Yüksek bir yapının zeminle kurduğu ilişki açısından Odakule neredeyse bugünün yapılarına ders verir.
Yüksek bir yapının zeminle kurduğu ilişki açısından Odakule neredeyse bugünün yapılarına ders verir.
MİMARİ
Odakule
Kaya Tecimen ve
Ali Kemal Taner
Bu zor bir yazı olacak. Çünkü kanımca büyük bir çoğunluğun çirkin bulduğu bir binayı mimari açıdan savunacağım. İstiklal Caddesi üzerinde bir röper oluşturmuş, yüksekliği ile tepki çeken, kimilerince de oldukça sevimsiz bulunan, yine de altından geçerken oluşturduğu korunaklı geçişe minnettar kaldığımız Odakule’nin mimari açıdan neden önemli olduğunu ve bugün bile bize neler söyleyebildiğine dikkat çekmek istiyorum.
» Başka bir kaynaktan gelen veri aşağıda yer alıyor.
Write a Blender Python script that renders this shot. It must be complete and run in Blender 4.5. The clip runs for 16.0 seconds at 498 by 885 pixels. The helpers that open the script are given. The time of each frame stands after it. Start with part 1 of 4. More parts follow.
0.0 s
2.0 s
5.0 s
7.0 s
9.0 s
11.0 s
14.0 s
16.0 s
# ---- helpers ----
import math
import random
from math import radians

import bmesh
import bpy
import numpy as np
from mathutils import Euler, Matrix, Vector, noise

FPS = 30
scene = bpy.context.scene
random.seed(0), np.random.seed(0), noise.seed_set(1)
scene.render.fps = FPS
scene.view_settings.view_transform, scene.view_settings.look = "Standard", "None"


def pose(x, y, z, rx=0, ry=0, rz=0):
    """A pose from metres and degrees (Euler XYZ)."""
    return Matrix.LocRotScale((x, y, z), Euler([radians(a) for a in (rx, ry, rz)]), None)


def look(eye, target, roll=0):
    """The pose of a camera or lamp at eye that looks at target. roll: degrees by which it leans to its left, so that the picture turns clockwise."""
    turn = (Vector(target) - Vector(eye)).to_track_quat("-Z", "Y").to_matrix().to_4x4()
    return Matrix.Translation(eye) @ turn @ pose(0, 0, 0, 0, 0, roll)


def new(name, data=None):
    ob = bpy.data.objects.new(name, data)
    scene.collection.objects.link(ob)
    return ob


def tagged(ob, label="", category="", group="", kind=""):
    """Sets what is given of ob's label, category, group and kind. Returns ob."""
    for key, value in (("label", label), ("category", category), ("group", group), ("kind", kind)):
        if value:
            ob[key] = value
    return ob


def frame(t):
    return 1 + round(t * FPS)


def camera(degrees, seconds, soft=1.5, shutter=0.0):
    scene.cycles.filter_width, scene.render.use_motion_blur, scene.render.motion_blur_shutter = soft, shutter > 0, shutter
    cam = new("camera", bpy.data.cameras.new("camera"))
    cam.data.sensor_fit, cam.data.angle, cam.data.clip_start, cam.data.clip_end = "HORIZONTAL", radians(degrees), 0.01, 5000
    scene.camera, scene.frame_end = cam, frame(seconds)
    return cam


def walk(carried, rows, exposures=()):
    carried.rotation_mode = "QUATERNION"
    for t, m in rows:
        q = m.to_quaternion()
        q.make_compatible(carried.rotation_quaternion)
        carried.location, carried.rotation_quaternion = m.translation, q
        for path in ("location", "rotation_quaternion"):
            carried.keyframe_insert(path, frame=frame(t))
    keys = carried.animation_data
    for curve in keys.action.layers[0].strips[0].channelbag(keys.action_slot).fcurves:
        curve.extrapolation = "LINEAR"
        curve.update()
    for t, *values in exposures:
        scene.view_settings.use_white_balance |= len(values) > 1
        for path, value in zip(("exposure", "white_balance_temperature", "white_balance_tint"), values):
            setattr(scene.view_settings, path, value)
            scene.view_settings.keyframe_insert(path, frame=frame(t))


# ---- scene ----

Bu arsa üzerinde yer alan Bon Marche mağazasının yerine inşa edilen Karlman Pasajı varlık vergisi yüzünden 1940’larda kapandıktan sonra burayı satın alan İstanbul Sanayi Odası tarafından 1970’lerde yeniden projelendirildi. Mimar Kaya Tecimen ve yardımcısı Ali Kemal Taner tarafından tasarlanan yapı 1976 yılında Odakule adı ile açıldı.
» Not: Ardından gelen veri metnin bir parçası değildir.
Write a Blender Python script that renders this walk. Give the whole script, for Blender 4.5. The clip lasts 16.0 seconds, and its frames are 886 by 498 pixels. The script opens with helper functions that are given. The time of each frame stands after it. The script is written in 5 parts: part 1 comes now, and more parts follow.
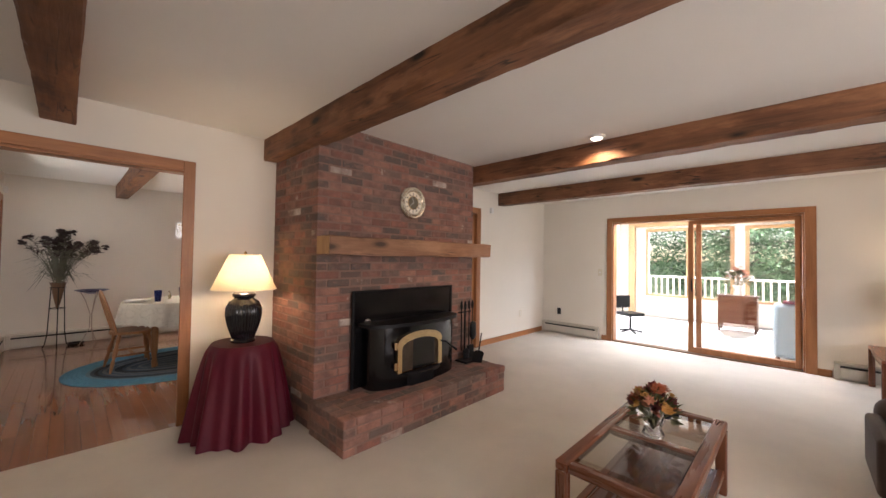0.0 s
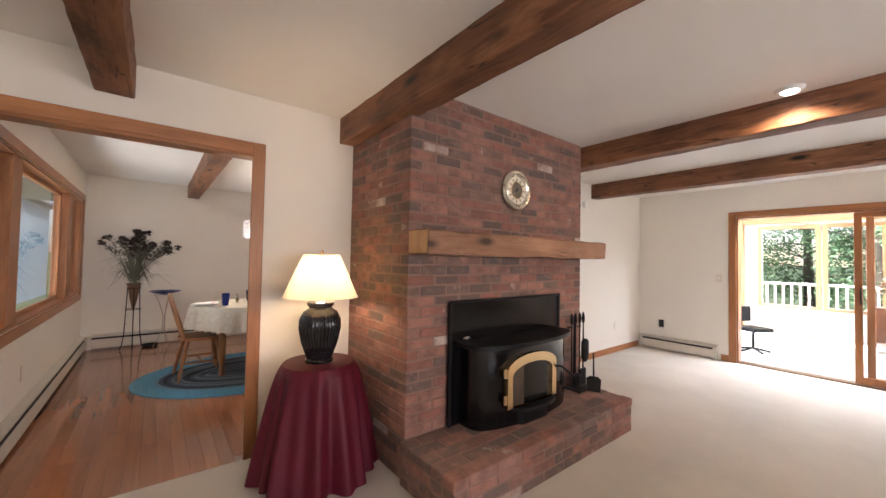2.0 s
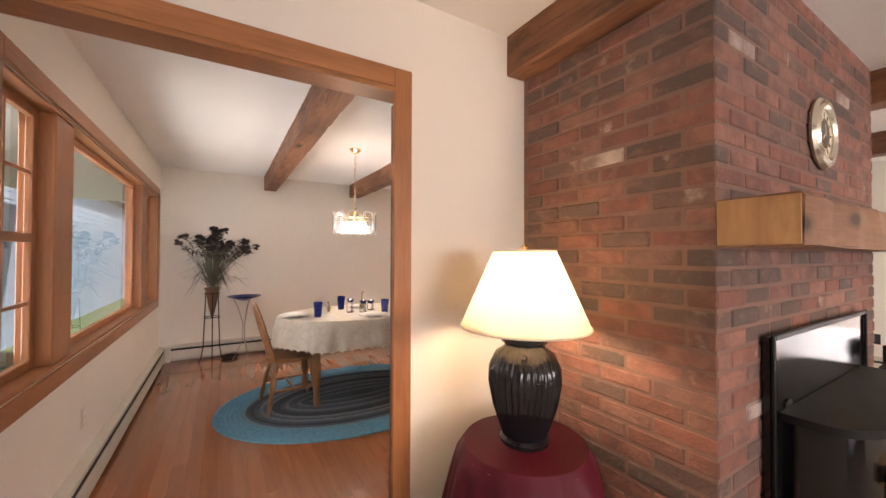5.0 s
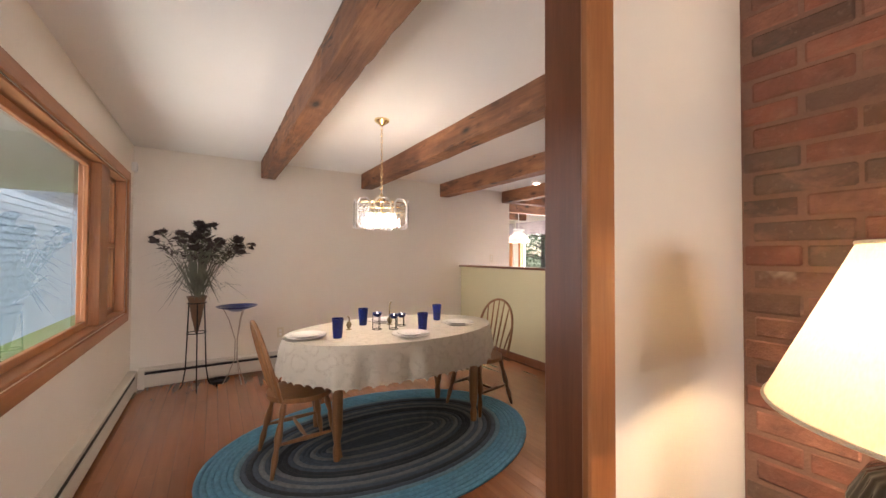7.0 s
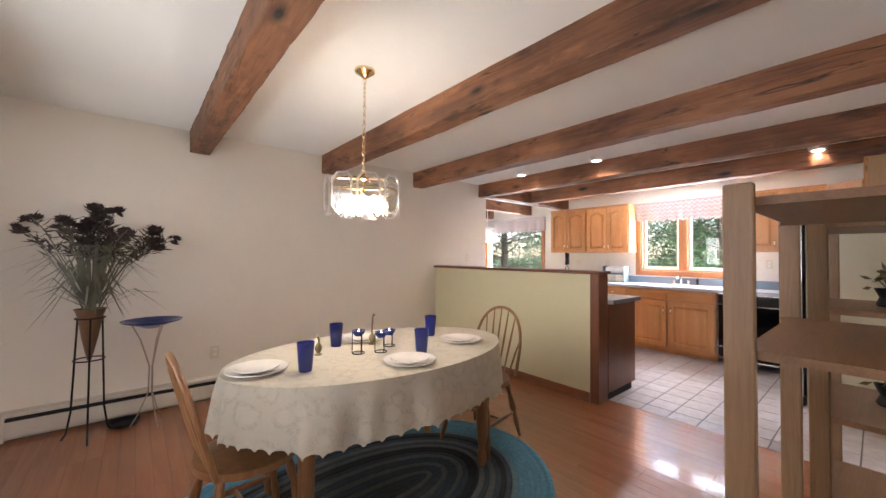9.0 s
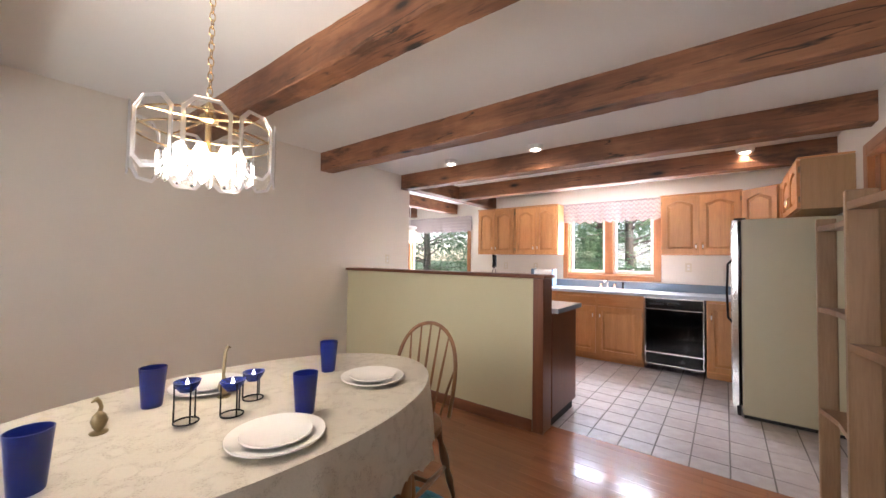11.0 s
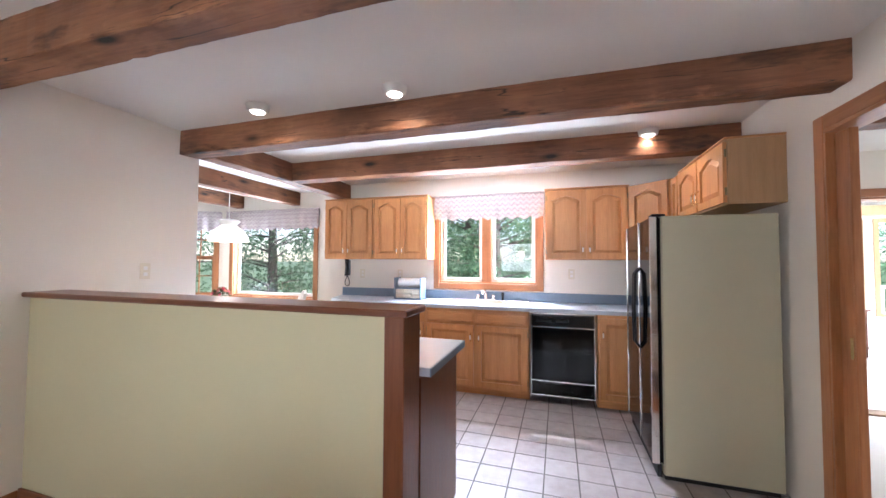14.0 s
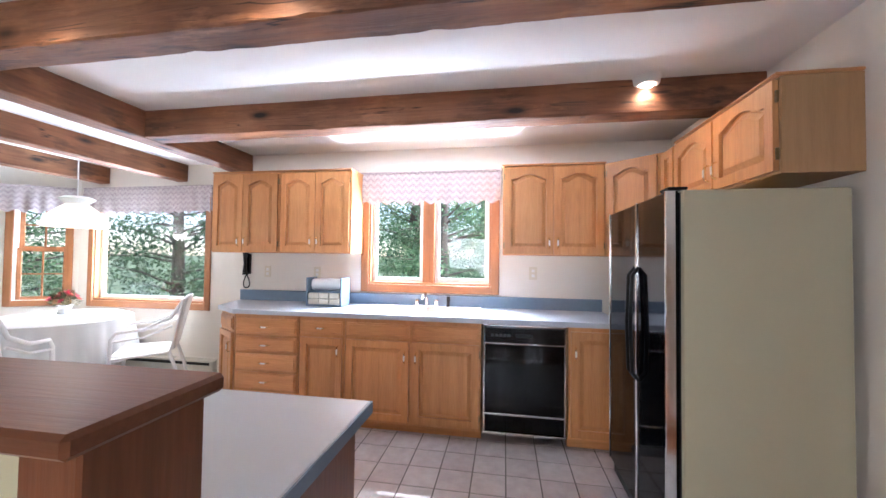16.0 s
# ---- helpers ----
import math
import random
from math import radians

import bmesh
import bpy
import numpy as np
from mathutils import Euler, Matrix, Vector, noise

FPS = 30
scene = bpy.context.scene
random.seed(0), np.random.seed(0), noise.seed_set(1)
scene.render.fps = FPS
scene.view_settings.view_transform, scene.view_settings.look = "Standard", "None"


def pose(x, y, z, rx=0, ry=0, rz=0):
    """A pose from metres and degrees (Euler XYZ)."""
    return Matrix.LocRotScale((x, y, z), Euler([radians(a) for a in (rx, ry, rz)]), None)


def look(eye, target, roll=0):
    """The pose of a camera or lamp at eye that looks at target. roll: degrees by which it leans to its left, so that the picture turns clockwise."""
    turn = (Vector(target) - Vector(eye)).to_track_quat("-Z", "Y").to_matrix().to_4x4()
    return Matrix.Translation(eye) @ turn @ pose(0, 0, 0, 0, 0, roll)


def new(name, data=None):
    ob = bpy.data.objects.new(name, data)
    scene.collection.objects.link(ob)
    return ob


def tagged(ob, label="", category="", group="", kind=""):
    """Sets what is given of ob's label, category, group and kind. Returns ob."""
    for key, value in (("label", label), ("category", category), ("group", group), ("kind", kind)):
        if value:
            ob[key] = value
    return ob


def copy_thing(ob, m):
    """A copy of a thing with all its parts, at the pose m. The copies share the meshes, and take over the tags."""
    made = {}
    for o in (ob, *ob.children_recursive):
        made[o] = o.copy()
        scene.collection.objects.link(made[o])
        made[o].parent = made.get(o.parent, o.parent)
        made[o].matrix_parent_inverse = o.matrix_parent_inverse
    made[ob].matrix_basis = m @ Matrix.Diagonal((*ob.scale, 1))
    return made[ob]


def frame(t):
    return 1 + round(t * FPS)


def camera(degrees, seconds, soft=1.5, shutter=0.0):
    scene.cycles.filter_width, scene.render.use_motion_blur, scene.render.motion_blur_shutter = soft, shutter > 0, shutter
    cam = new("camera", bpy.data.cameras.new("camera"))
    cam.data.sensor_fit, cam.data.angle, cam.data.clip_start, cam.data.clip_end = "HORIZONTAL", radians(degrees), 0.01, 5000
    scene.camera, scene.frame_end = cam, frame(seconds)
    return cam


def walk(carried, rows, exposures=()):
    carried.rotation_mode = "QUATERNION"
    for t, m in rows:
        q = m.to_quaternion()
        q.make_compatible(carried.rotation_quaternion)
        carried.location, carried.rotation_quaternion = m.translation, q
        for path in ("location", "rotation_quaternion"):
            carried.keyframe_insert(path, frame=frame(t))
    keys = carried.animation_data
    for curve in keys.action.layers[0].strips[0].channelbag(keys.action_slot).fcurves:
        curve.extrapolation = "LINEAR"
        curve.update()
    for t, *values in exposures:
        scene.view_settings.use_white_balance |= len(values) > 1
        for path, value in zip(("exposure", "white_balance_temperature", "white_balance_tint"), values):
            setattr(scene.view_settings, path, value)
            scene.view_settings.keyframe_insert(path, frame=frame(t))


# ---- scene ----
cam = camera(101.0, 16.0)
PATH = [
    (0, (0.276, 0.762, 1.367), (1.71, 2.156, 1.413), 0.9),
    (0.5, (0.326, 0.981, 1.367), (1.724, 2.411, 1.408), 0.9),
    (1, (0.371, 1.186, 1.367), (1.723, 2.659, 1.409), 1.0),
    (1.5, (0.4, 1.372, 1.354), (1.694, 2.896, 1.403), 1.0),
    (2, (0.414, 1.57, 1.35), (1.652, 3.14, 1.404), 1.1),
    (2.5, (0.422, 1.79, 1.351), (1.603, 3.403, 1.403), 1.0),
    (3, (0.431, 2.004, 1.361), (1.551, 3.66, 1.405), 1.0),
    (3.5, (0.409, 2.221, 1.36), (1.484, 3.907, 1.4), 0.8),
    (4, (0.383, 2.449, 1.351), (1.427, 4.155, 1.391), 0.6),
    (4.5, (0.362, 2.681, 1.356), (1.383, 4.4, 1.385), 0.2),
    (5, (0.326, 2.917, 1.35), (1.352, 4.633, 1.379), 0.2),
    (7.5, (0.344, 4.087, 1.339), (1.434, 5.763, 1.379), 0.2),
    (8, (0.344, 4.294, 1.337), (1.495, 5.929, 1.373), 0.3),
    (10.5, (0.818, 5.042, 1.288), (2.32, 6.361, 1.353), 0.7),
    (11, (0.971, 5.164, 1.295), (2.553, 6.385, 1.357), 0.9),
    (11.5, (1.173, 5.261, 1.31), (2.827, 6.385, 1.362), 0.9),
    (12, (1.404, 5.375, 1.338), (3.123, 6.398, 1.377), 0.9),
    (12.5, (1.634, 5.463, 1.355), (3.411, 6.38, 1.39), 0.8),
    (13, (1.868, 5.554, 1.366), (3.696, 6.363, 1.413), 0.6),
    (13.5, (2.091, 5.63, 1.381), (3.963, 6.33, 1.439), 0.4),
    (14, (2.332, 5.687, 1.379), (4.239, 6.287, 1.45), 0.3),
    (14.5, (2.581, 5.744, 1.384), (4.514, 6.252, 1.454), 0.3),
    (15, (2.827, 5.758, 1.385), (4.777, 6.199, 1.449), 0.4),
    (15.5, (3.074, 5.779, 1.376), (5.036, 6.159, 1.434), 0.6),
    (16, (3.301, 5.8, 1.377), (5.273, 6.131, 1.428), 0.7),
]
walk(cam, [(t, look(eye, target, roll)) for t, eye, target, roll in PATH],
     [(0.0, 0.38, 6200, 19), (2.5, 0.82, 6100, 20), (5.0, 1.03, 6400, 24), (7.5, 0.85, 6400, 20), (8.0, 0.85, 6150, 18), (11.0, 0.82, 5900, 18), (13.5, 0.88, 5400, 15), (16.0, 0.9, 5300, 15)])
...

Postmodernizmin sembollerle dolu dalgasının henüz görünürde olmadığı, ancak katılaşmış modernist mimarinin de geride bırakıldığı bir dönemde inşa edilen Odakule; teknoloji, malzeme ve tektonik dertlerle meşgul olmak dışında başka bir alt metin üretmekten uzak duran, 60 ve 70’lerin naiflik derecesinde saf ve samimi küresel mimarlık ortamının, Türkiye’deki belki de en güzel bir kaç yansımasından biridir.
Zamanının gökdeleni
Peki bu yapı mimari açıdan neden önemlidir? Bir kere sadece tektonik özellikleri açısından bugün bile takdir edilecek hususlara sahiptir. Dönemine göre gökdelen sayılabilecek yüksek ve cüsseli bir kütle olan ofis bloku, mimarların ustaca bir kararı ile katlanmış zigzag cephesi ile olduğundan daha narin gösterilebilmiştir. Teknolojisi ile de öne çıkan yapı, Türkiye’nin ilk giydirme cam cephe uygulamalarından birine sahiptir. Ancak en önemli özelliği iki cadde arasında yarattığı açık mekanda yatar.
Oditoryumları barındıran kütlesi ile altındaki geçişi korunaklı bir alana dönüştüren, Atilla Onaran ve Salih Acar’ın çok güzel heykelleri ile donatılmış bu geçiş, belki de İstanbul’un en degerli kamusal mekanlarından biridir. Yüksek bir yapının zeminle kurduğu ilişki açısından da Odakule neredeyse torunlarına ders verir. Gerek İstiklal Caddesi, gerekse Meşrutiyet caddesi’nde bu yapının yüksekliği yayaları rahatsız etmek yerine, caddenin devam eden koridor etkisi yaratan sürekliliğinde nefes alacak çok önemli bir boşluk yaratır.
İki taraftan da uzaklaştırılmış, geriye çekilmiş sağır kütle ile yerden de koparılmış yüksek ofis bloku kendine özgü formuyla bu aralığı anlamlı hale getirir. Bu nedenlerden ötürü, Odakule, ‘plaza’ diye pazarlanan günümüze ait pek çok yüksek yapıda bulunmayan nitelikte bir kamusal mekanı önünde ve altında yaratabilmiş nadir binalardan biridir.
Kopya, uyum değildir
Herhalde Odakule’nin esas önemi imar kurallarının kontrollü şekilde esnetilmesiyle nasıl sıradışı bir değer yaratabileceğini göstermesinde yatar. Tarihi dokuyu kopyalayarak ‘uyumlu’ bina yapmadan da çevreye duyarlı ve iyi mimarlık yapılabildiğine dair somut bir kanıttır bu yapı.
Başka bir döneme öykünmeyen, yaşadığı anı seven birinin saflığını simgeleyen Odakule ‘tarihe saygılı olma’ klişesinin anlamsızlığını hatırlatır bize. Üstelik bunu tarihi görünsün diye bir kitsch objesine dönüştürülen, aynı cadde üstünde kendisinden 35 yıl sonra devasa bir lületaşı biblosu gibi inşa edilen Demirören alışveriş tapınağına nazire yaparcasına, usulca ama çarpıcı bir şekilde gösterir. İşte bu nedenlerden ötürü Odakule, korunması gereken bir mimari değerdir.